Competition clearance from the European Commission is the only outstanding regulatory clearance required for the transaction to proceed. “Prosus and JET continue to work closely and constructively with the European Commission to satisfy this,” the companies said.

JET, the Amsterdam-based on-demand delivery group, is focused on connecting consumers and partners through its platforms. With 356 000 partners, JET offers consumers a variety of choices from restaurants to retail, with operations in Australia, Austria, Belgium, Bulgaria, Canada, Denmark, Germany, Ireland, Israel, Italy, Luxembourg, Poland, Slovakia, Spain, Switzerland, the Netherlands, and the UK.

Prosus, which owns lifestyle e-commerce brands across Europe, India, and Latin America, already has a strong track record in food delivery.

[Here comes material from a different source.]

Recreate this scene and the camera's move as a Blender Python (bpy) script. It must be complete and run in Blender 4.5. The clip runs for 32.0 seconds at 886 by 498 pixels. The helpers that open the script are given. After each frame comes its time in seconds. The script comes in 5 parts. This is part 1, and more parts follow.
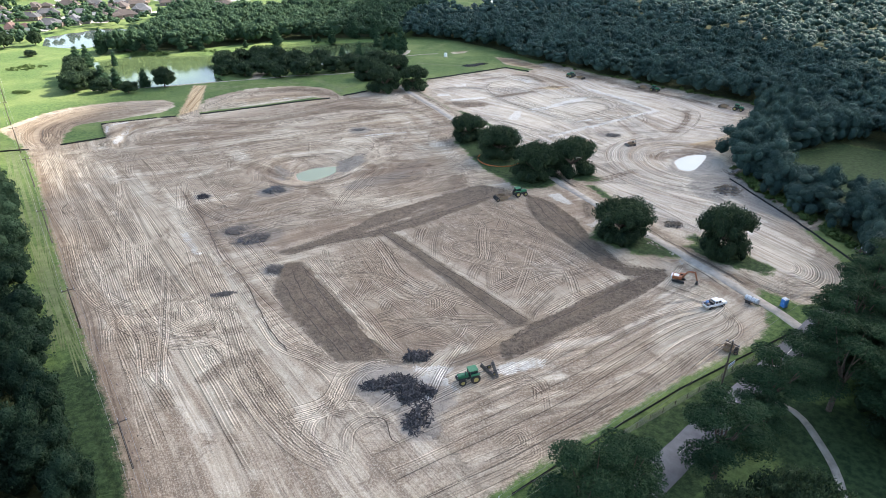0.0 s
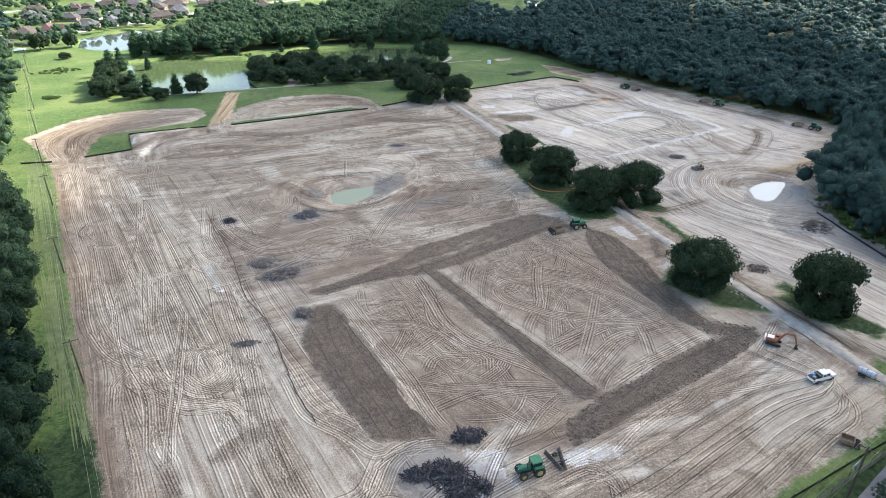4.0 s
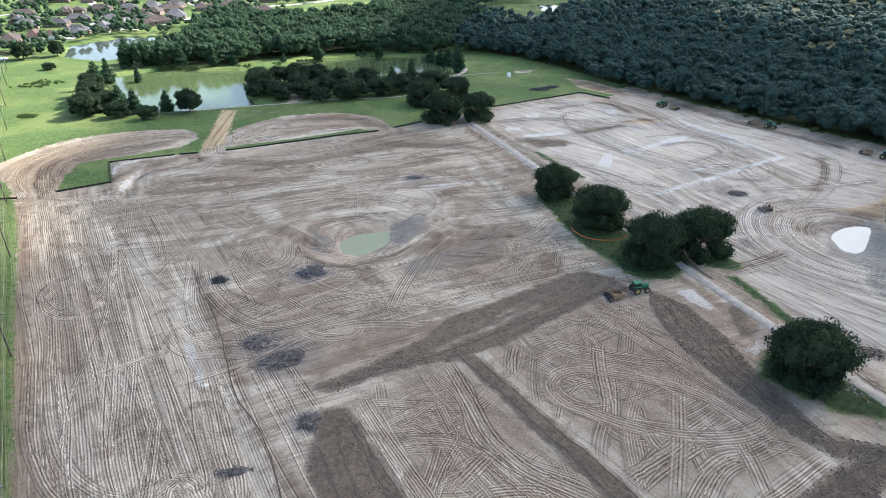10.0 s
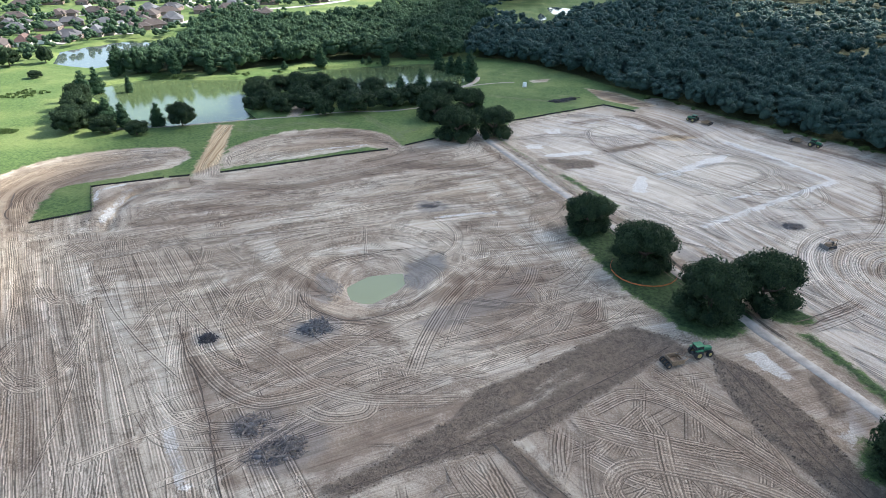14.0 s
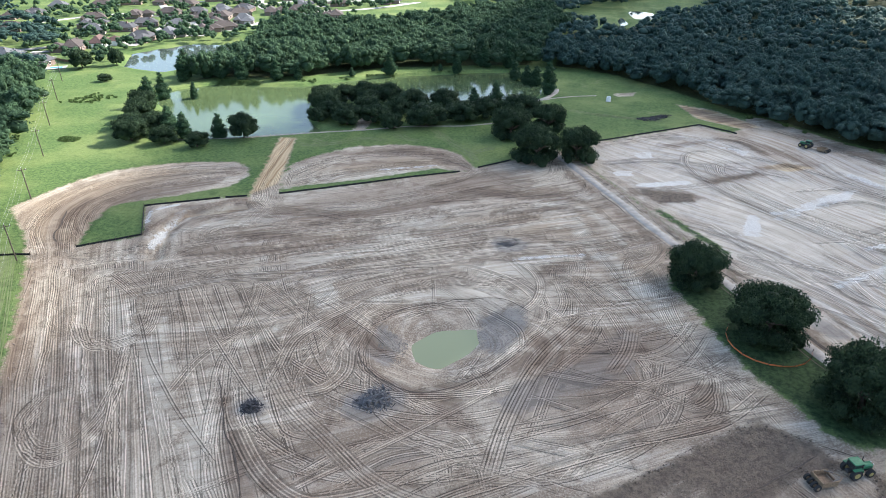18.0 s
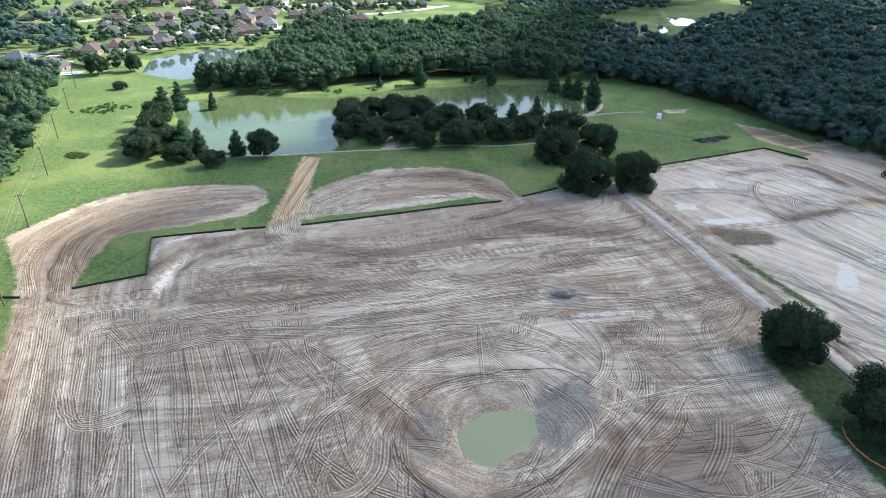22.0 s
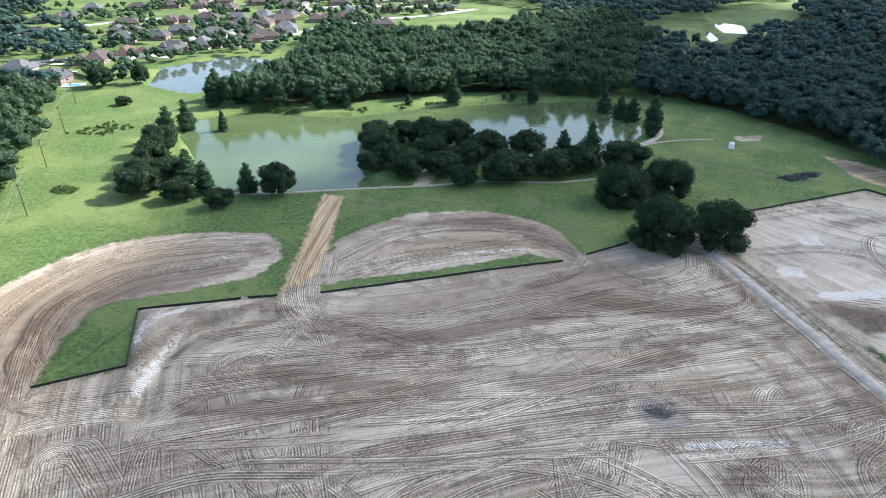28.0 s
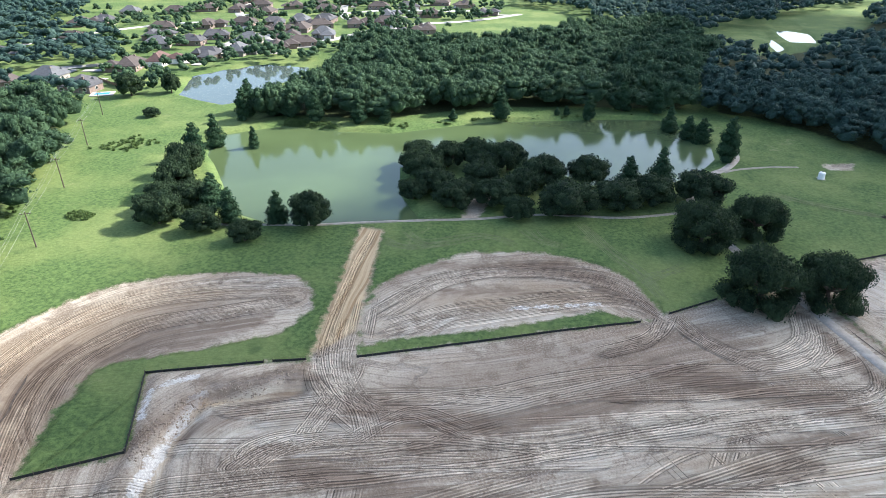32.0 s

Its food businesses span more than 70 countries and include full ownership of iFood, a leading Latin American food delivery platform; the stake in Delivery Hero; an approximate 4% stake in Meituan, the global food delivery business; and a 25% interest in Swiggy, one of India's largest food and grocery delivery platforms, which recently completed a successful IPO in that country.

Prosus’ share price inched up 0.87% to R1 064.68 on the JSE Tuesday afternoon, but the share price has rallied strongly by over 68% over 12 months. Naspers’ share price was up 0.67% to R5 789.60, and over 12 months, it has rallied over 66%.